11 Kasım 2010 Perşembe

hani diyeceğim

"Belki gündüzle gece arasında o kısa ve alabildiğine sessiz ara idi bu, hani başımız hiç beklemezken, ensemizden sarkar arkaya, hani her şey biz farkına varmaksızın, biz kendilerini seyretmediğimiz için devinimden kesilir ve sonra yitip gider; biz ise, eğilip bükülmüş vücutlarımızla tek başımıza kalırız; ardından çevremize bakınır, artık hiç bir şey görmez, havanın herhangi bir direncini hissetmez, ama içten içe anılarımıza tutunuruz. Az çok yakınımızda evler olacaktı, evlerin çatıları ve Allaha şükür köşeli bacaları vardı, bacalardan evlerin içine yağan karanlık, tavan aralarından geçerek çeşitli odalara dökülürdü. Ve yarın bütün inanılmazlığına karşın, her şeyin gözle görülebileceği bir gündüzün başlayacak oluşu ne büyük mutluluktur.

Sarhoş ansızın başını kaldırdı; kaşalrıyla gözlerinin arasında bir parıltı belirdi. Ansızın kesik kesik konuşarak : 'Hani diyeceğim-hani uykum var-uykum olduğu için de gidip yatacağım-hani diyeceğim, Wenzel Alanı’nda bir eniştem oturuyor-işte oraya gidiyorum-eniştemin yanında kalıyorum çünkü, çünkü yatağım orada-gidiyorum, evet, ancak ismi ne eniştemin, nerede oturuyor, bildiğim yok-unuttum galiba-ama ne çıkar, çünkü bir eniştem var mı onu da bilmiyorum-eh, gidiyorum artık.-Ne dersiniz onu bulabilecek miyim?” Kafka; Hikayeler-Sarhoşla Söyleşi (Cem Yayınevi), Kamuran Şipal çevirisi.

Yarım saattir yazıya başlamaya uğraşıyorum, olmuyor.
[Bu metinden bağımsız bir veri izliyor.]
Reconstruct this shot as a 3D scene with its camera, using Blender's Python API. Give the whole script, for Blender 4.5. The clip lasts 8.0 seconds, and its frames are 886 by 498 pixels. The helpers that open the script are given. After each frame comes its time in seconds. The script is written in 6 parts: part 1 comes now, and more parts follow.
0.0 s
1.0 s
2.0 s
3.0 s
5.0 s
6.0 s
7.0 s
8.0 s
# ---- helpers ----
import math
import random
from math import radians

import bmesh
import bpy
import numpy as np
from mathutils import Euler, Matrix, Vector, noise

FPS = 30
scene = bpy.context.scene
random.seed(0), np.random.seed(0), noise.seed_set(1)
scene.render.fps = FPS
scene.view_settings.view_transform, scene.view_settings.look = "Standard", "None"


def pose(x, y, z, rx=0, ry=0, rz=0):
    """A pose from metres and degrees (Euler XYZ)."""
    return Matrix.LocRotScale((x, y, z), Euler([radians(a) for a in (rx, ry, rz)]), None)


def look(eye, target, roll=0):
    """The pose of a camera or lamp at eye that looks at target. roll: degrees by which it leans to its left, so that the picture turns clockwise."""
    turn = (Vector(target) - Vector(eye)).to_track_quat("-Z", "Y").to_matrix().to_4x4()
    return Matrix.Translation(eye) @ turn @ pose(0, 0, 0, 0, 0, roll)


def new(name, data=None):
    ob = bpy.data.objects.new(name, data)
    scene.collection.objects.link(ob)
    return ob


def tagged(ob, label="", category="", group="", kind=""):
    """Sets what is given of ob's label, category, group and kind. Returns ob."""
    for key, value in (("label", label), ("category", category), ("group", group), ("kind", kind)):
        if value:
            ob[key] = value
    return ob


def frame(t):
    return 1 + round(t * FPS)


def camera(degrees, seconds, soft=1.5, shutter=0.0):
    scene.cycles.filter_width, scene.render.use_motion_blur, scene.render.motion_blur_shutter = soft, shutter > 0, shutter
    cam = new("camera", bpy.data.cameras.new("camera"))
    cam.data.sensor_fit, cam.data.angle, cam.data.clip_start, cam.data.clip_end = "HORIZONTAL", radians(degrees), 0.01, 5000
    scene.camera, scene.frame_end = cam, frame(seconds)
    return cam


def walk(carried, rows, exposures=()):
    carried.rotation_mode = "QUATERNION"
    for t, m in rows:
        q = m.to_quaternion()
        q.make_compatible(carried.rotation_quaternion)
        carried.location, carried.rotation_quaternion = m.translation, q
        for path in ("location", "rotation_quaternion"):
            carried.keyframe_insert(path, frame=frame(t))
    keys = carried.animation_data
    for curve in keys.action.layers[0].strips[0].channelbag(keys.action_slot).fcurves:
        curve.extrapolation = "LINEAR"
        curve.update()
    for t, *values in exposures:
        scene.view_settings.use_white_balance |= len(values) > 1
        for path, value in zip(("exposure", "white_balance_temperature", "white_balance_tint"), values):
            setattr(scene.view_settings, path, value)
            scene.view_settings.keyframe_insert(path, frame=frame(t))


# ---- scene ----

Kafka’dan alıntıları yazarken, kelimelerin peşine takılır, dikkatimi toplar, başlarım dedim ama hala aklım beş karış havada. Hem öyle dikine yukarıya yükselmekle de kalmamış, bilmem kaç metrekarelik bir alana da yayılmış halde. Meditasyon, stresliysem veya işle ilgili bir şeye yoğunlaşmak istiyorsam, aklımı başıma toplarken; yüzmeden veya yogadan sonra yaptıysam aklımı alıp mekâna serpiştiriyor sanki. Aynı anda bahçede, kanepede, havada, Barselona’da, uykuda, çocuklukta, suda ve yoldayım. Kısık ateşte kaynayan aşure tenceresinden yayılan, incecik buhar gibi, telaşsız, akışkanım. Andayım, soluğumdayım. Mekândan azade, muhabbetteyim. “Ey benim divane gönlüm, dağlara düştüm yalınız” (Pir Sultan)

Hani diyeceğim, uykum var, uykum olduğu için de gidip yatacağım.